Entre le ciel et l’enfer
La dynamique du récit s’inscrit par ailleurs dans l’entropie croissante du caractère trouble et ambigu des personnages. Ainsi, à mesure que les témoignages des prostituées s’accumulent, que la tendresse de certaines transparaît, que la jalousie de la suivante se manifeste, ou que la folie de l’ensemble, suite à des années de mauvais traitement et de l’usage répété de drogue se révèle, au plus l’empathie dénuée de jugement que peut éprouver le spectateur augmente. Qui plus est, The soiled doves of Tijuana offre sporadiquement des moments de respiration au public, en illustrant visuellement, de façon quasi lyrique, certains désirs des protagonistes.

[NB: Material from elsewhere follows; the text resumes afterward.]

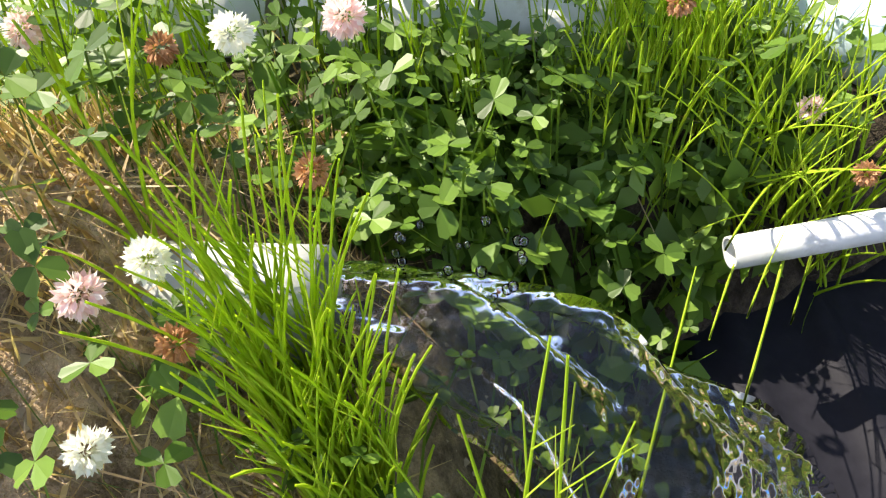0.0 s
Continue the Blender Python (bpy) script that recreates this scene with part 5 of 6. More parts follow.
lotus_plant(9.10, 9.10, [(0, 0, 0.15), (0.12, 0.28, 0.12), (0.05, -0.25, 0.11)], [(0.1, 0.1, 0.10, 0.14, True, 0, -60, 30)], 5)
lotus_plant(11.50, 4.20, [(0, 0.28, 0.16), (0.3, 0.0, 0.14), (0.4, -0.55, 0.14), (0.1, 0.6, 0.12)], [(-0.05, -0.15, 0.13, 0.26, True, 0, -66, 20), (0.1, -0.35, 0.12, 0.15, False, 30, 0, 50)], 6)
lotus_plant(9.70, 12.10, [(-0.1, 0.25, 0.16), (0.15, -0.2, 0.15), (0.3, 0.15, 0.13)], [], 7)
lotus_plant(12.1, 7.10, [(0, 0, 0.17), (0.2, 0.45, 0.14), (0, -0.45, 0.15)], [], 8)
lotus_plant(12.9, 10.6, [(0, 0, 0.17), (0.2, -0.4, 0.15)], [(0.1, 0.1, 0.16, 0.3, True, 0, -60, 80)], 9)
lotus_plant(10.9, 15.4, [(0, 0, 0.16), (0.2, -0.4, 0.14)], [(0.1, 0.1, 0.14, 0.16, False, 20, 0, 20)], 10)
rr = np.random.default_rng(15)
made = 0
while made < 74:
    x, y = rr.uniform(15, 40), rr.uniform(-8.5, 21)
    if signed_dist(np.array([x]), np.array([y]), POND3)[0] > -0.8:
        continue
    s = 0.085 + 0.0016 * x
    fl = [(rr.normal(0, 0.45), rr.normal(0, 0.55), s * rr.uniform(0.8, 1.5)) for _ in range(int(rr.integers(3, 7)))]
    up = [(rr.normal(0, 0.2), rr.normal(0, 0.35), s * rr.uniform(0.7, 1.2), rr.uniform(0.06, 0.26), rr.uniform() < 0.6) for _ in range(int(rr.integers(0, 2)))]
    lotus_plant(x, y, fl, up, 100 + made)
    made += 1


def ground_z(x, y):
    return float(land(np.array([float(x)]), np.array([float(y)]))[0])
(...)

Ces rares moments clinquants combinés à l’aspect brut et frontal des images prises sur le terrain parachève de propulser le spectateur dans un monde au contraste infernal où, malgré toute l’horreur de la pire des misères humaines, le merveilleux de l’imaginaire subsiste. Cet âpre contraste, qui est donc créé par le rapport se jouant entre la condition sociale et la créativité de l’esprit humain, ne peut qu’évoquer le meilleur du cinéma social, comme la période mexicaine de Buñuel avec Los Olvidados et Nazarin. Parfois impitoyable, mais toujours juste, The soiled doves of Tijuana est un film à voir de préférence en salle, pour favoriser l’immersion, malgré la noirceur inscrite par essence en son sujet. Même si, ici, il s’agirait plutôt d’une noirceur lumineuse tant il prouve que la fantaisie est universelle et pas réservée à qui peut se le permettre.